__WHAT YOU NEED TO DO__. Images should be left out, and everything else in the listing reproduced exactly.
[START DATA SHOWN]
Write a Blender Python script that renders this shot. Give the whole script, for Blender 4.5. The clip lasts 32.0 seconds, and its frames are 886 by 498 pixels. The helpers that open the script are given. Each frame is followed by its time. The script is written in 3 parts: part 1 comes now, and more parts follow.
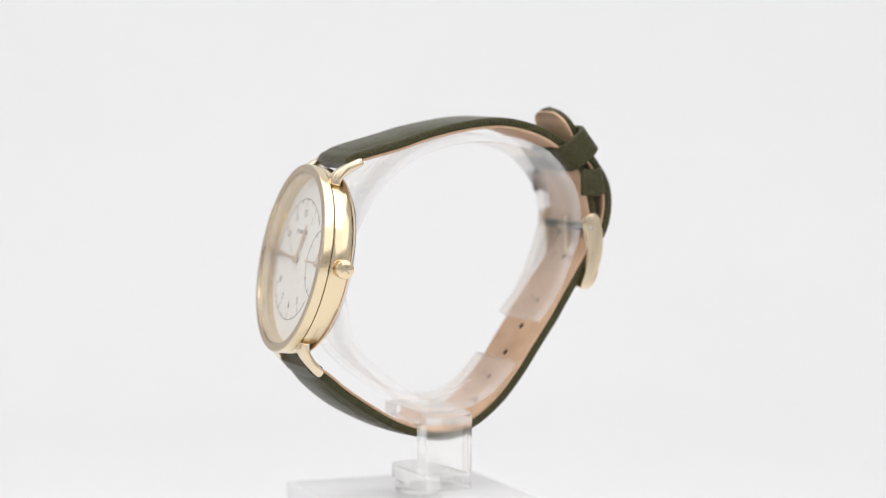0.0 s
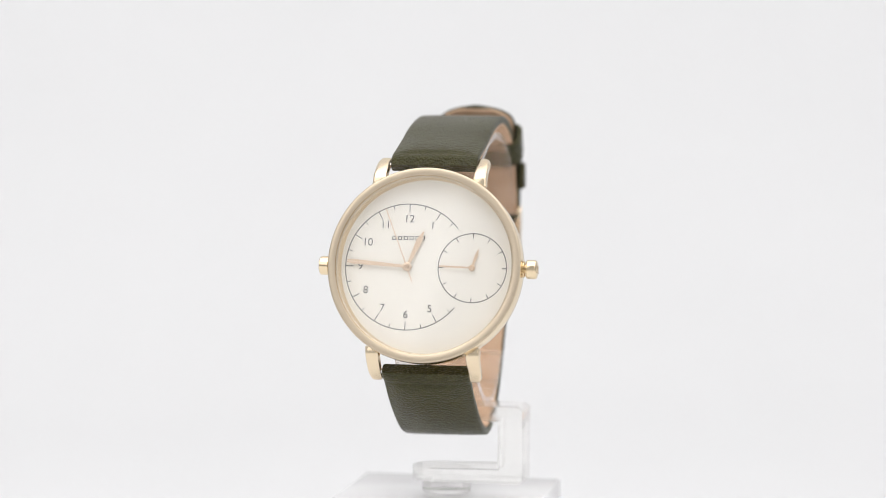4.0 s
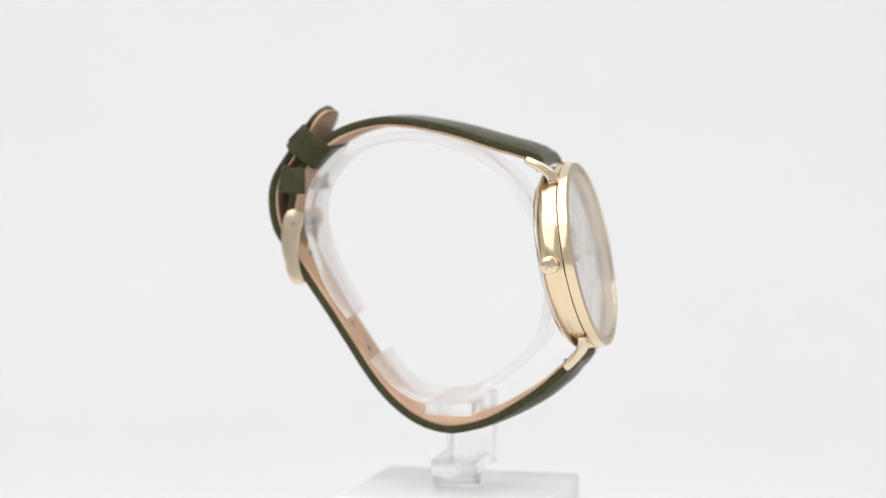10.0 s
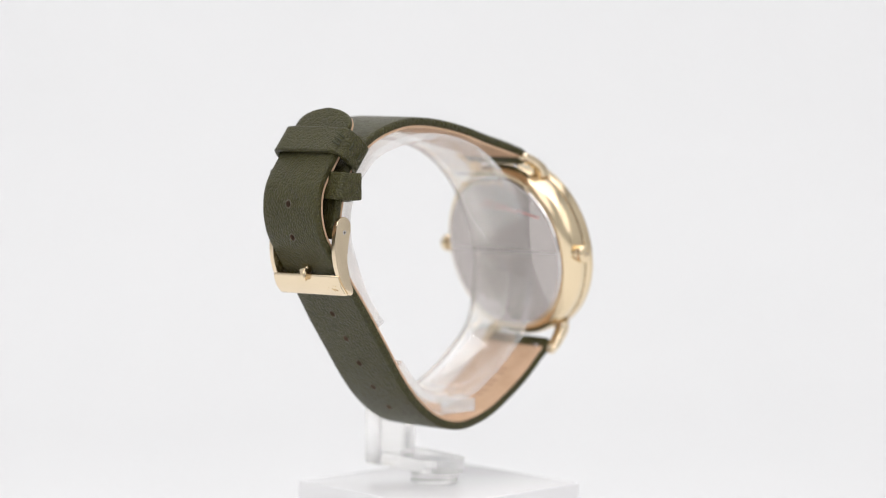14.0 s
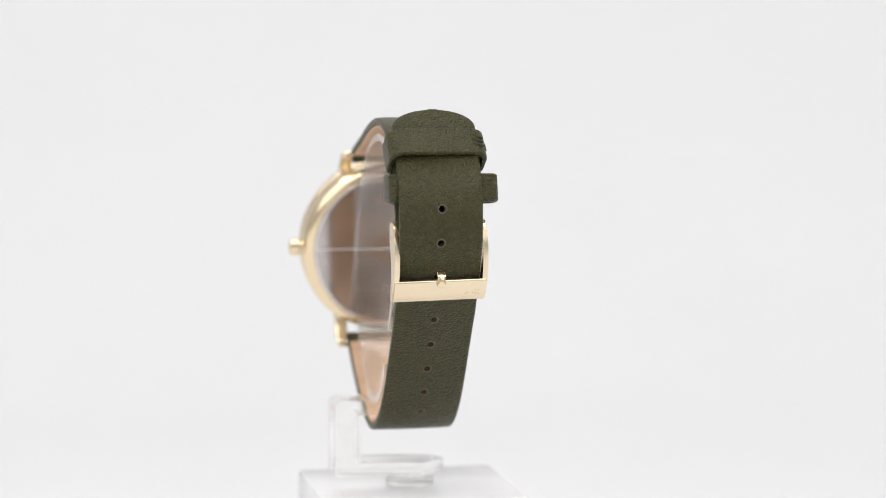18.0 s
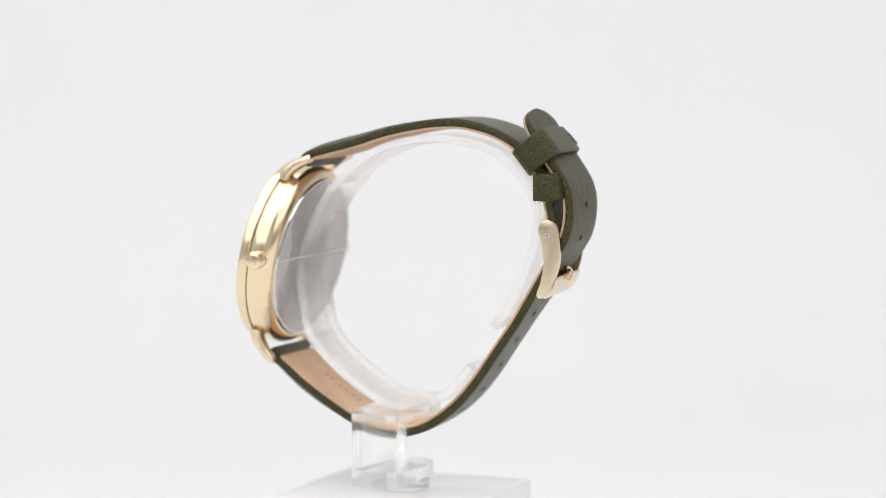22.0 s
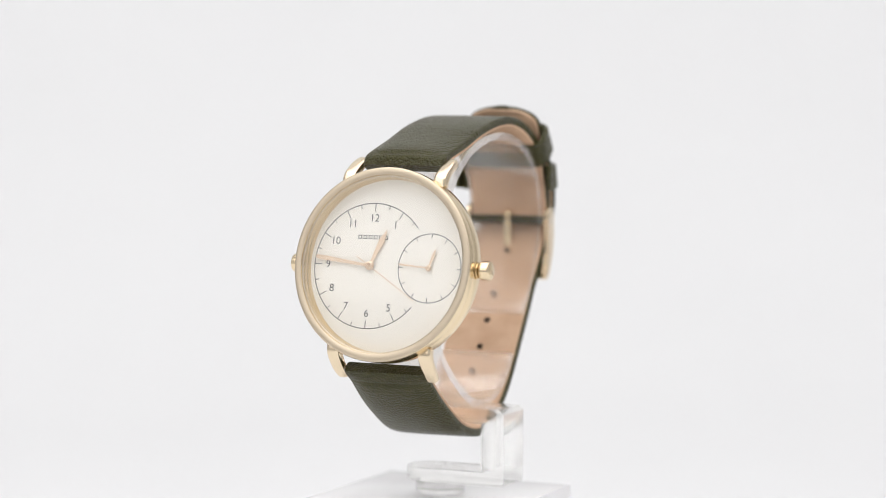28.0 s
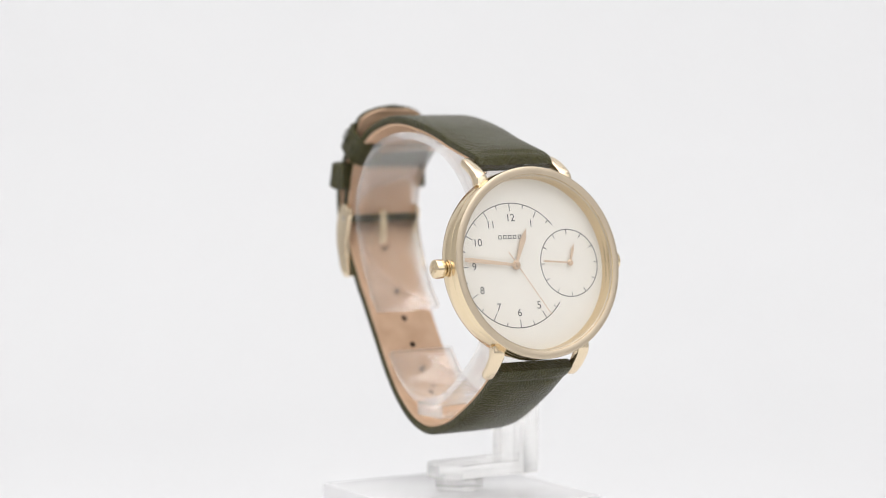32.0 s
[END DATA SHOWN]
__TASK OUTPUT__.
Write a Blender Python script that renders this shot. Give the whole script, for Blender 4.5. The clip lasts 32.0 seconds, and its frames are 886 by 498 pixels. The helpers that open the script are given. Each frame is followed by its time. The script is written in 3 parts: part 1 comes now, and more parts follow.
0.0 s
4.0 s
10.0 s
14.0 s
18.0 s
22.0 s
28.0 s
32.0 s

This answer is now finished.